The result of a jury trial is called a verdict. The main two verdicts are guilty or not guilty. These are what are commonly seen in tv, movies, and books dealing with the criminal justice system. However, there is a third option referred to as jury nullification.

It is the providence of the jury to determine fact and the providence of the judge to determine law. At the end of a trial, after both sides have presented evidence and argument, the judge instructs the jury on what the law is for that particular case. The judge then instructs the jurors to go back and deliberate to determine if the State has proved its case beyond a reasonable doubt. What happens in the jury room is confidential and unknown to all those in the courtroom anxiously awaiting the result. So what happens if the jurors agree that the person committed a crime, but does not believe the defendant's actions should be illegal? Or there are many mitigating factors or legitimate reasons for the commission of the crime? Does the jury have to find him guilty anyway?

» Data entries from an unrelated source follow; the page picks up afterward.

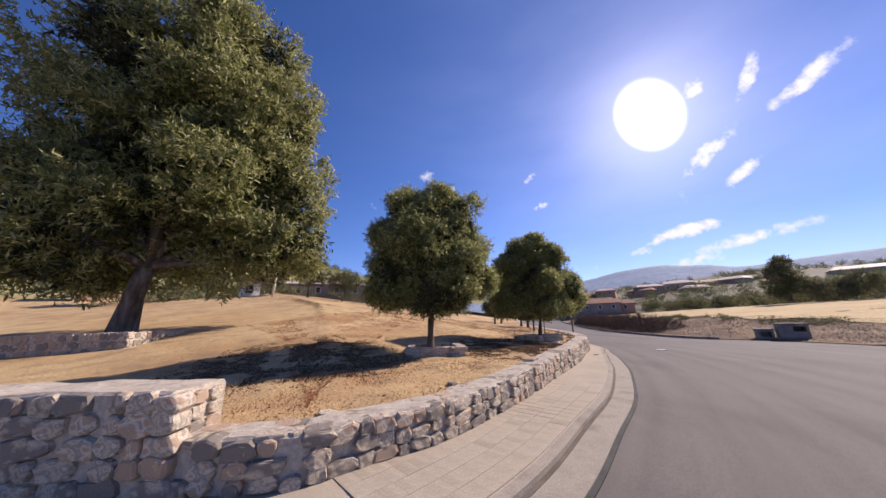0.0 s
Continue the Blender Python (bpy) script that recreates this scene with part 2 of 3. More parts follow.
WHITE_WALL = material("white_render", [(0.62, 0.62, 0.62, 1), (0.78, 0.78, 0.77, 1)], 0.6, 0.9, 0.15, 20.0)
GREY_WALL = material("grey_render", [(0.20, 0.19, 0.19, 1), (0.30, 0.28, 0.27, 1)], 0.4, 0.9, 0.3, 12.0)
TAN_WALL = material("tan_render", [(0.36, 0.30, 0.25, 1), (0.46, 0.40, 0.33, 1)], 0.3, 0.9, 0.2, 12.0)
PINK_WALL = material("brick_red_render", [(0.36, 0.21, 0.16, 1), (0.46, 0.28, 0.21, 1)], 0.4, 0.9, 0.2, 12.0)
TILE_ROOF = material("clay_tile_roof", [(0.22, 0.12, 0.09, 1), (0.36, 0.20, 0.14, 1)], 1.0, 0.85, 0.6, 9.0)
PALE_ROOF = material("pale_sheet_roof", [(0.42, 0.32, 0.28, 1), (0.56, 0.46, 0.42, 1)], 0.4, 0.7, 0.3, 9.0)
DARK_PANE = plain("dark_window", (0.03, 0.035, 0.04, 1), 0.15)
OLD_CONCRETE = material("weathered_concrete", [(0.14, 0.13, 0.13, 1), (0.26, 0.24, 0.23, 1), (0.20, 0.18, 0.17, 1)], 1.3, 0.9, 0.5, 20.0)
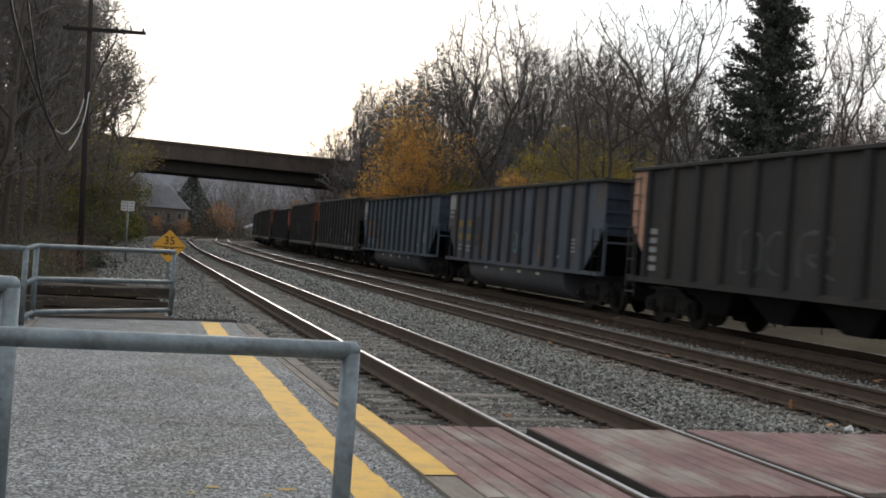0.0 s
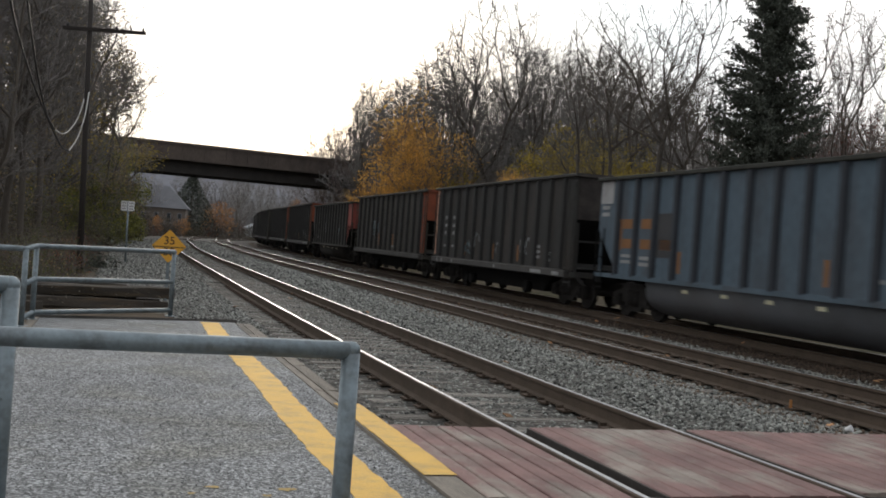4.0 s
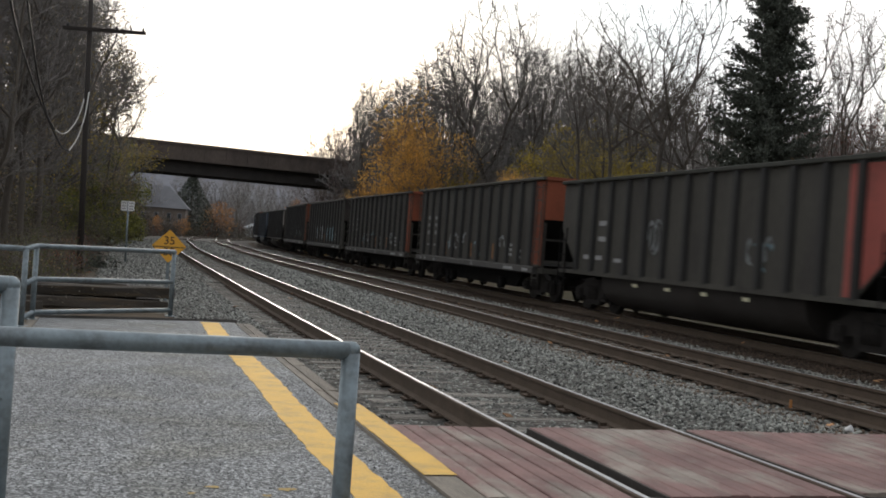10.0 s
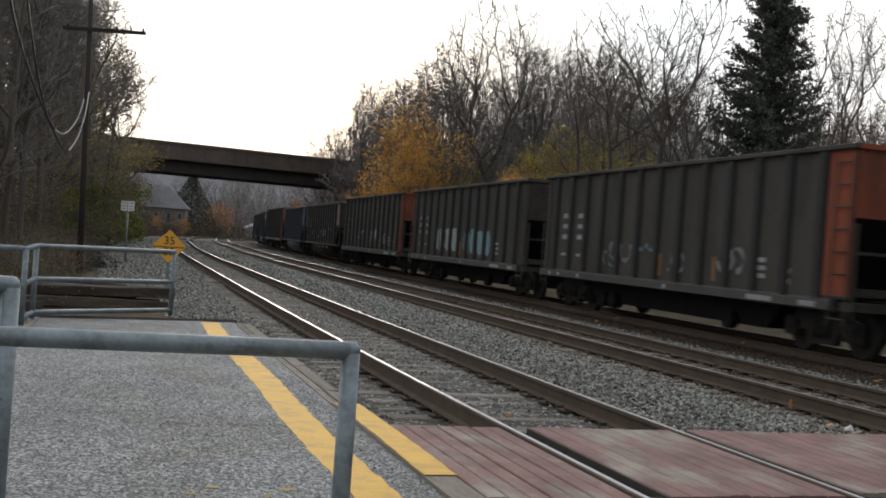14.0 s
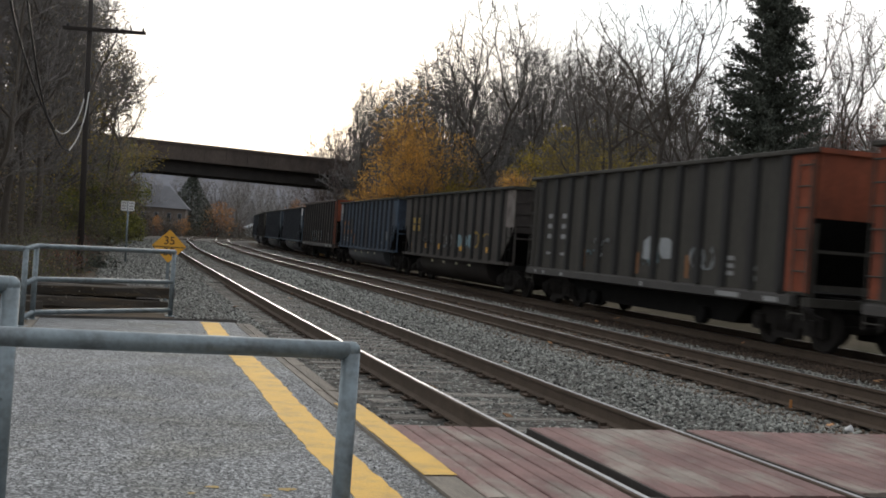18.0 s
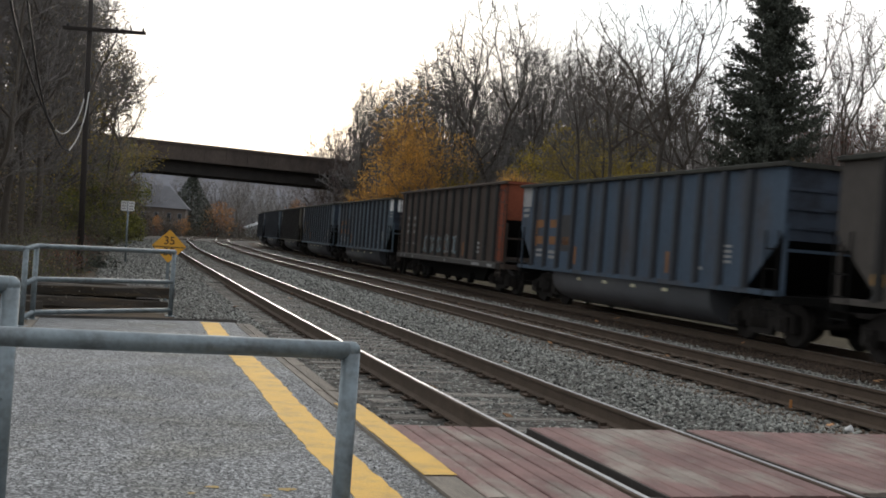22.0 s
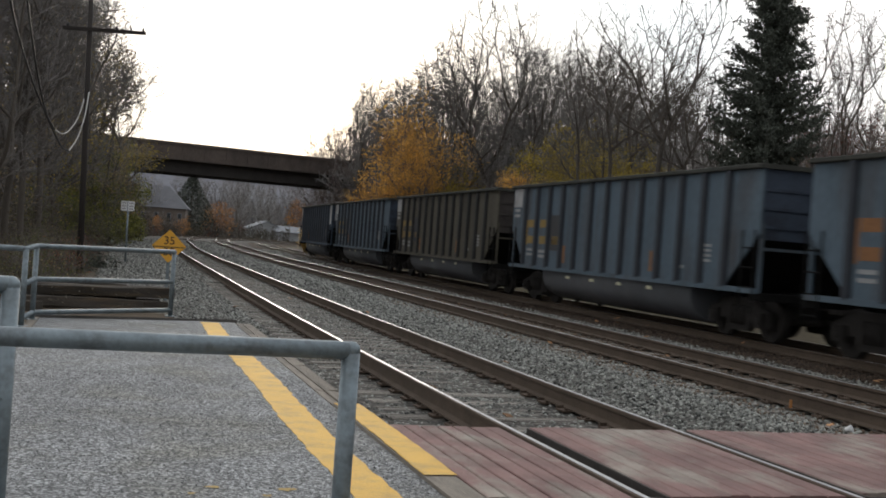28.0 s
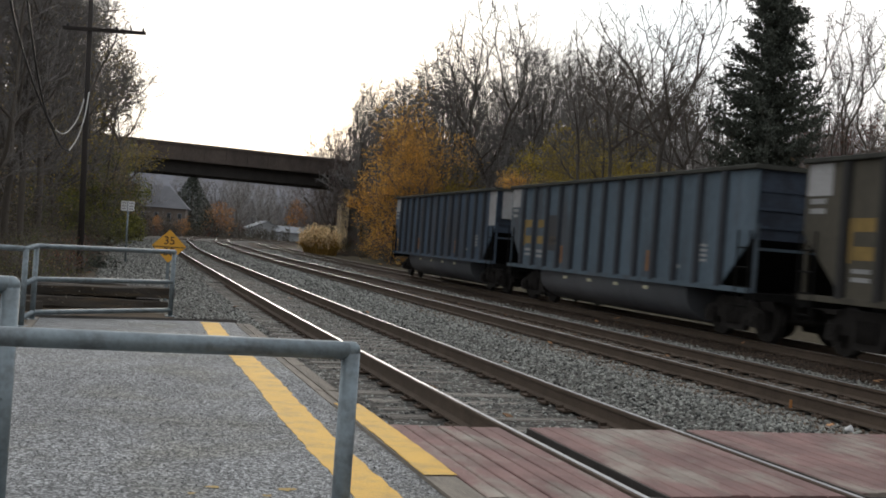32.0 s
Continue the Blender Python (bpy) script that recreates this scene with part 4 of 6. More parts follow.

The simple answer is no, the jury can find the defendant not guilty. When the evidence proves the defendant committed the charged crime beyond a reasonable doubt, but a jury finds him not guilty anyway, this is jury nullification. A judge will not instruct the jurors about, and neither party can mention or request, jury nullification because judges and lawyers want juries to reach a "just" verdict in a case. But it can and does happen everyday and most of the time there is nothing a judge or lawyer can do about it.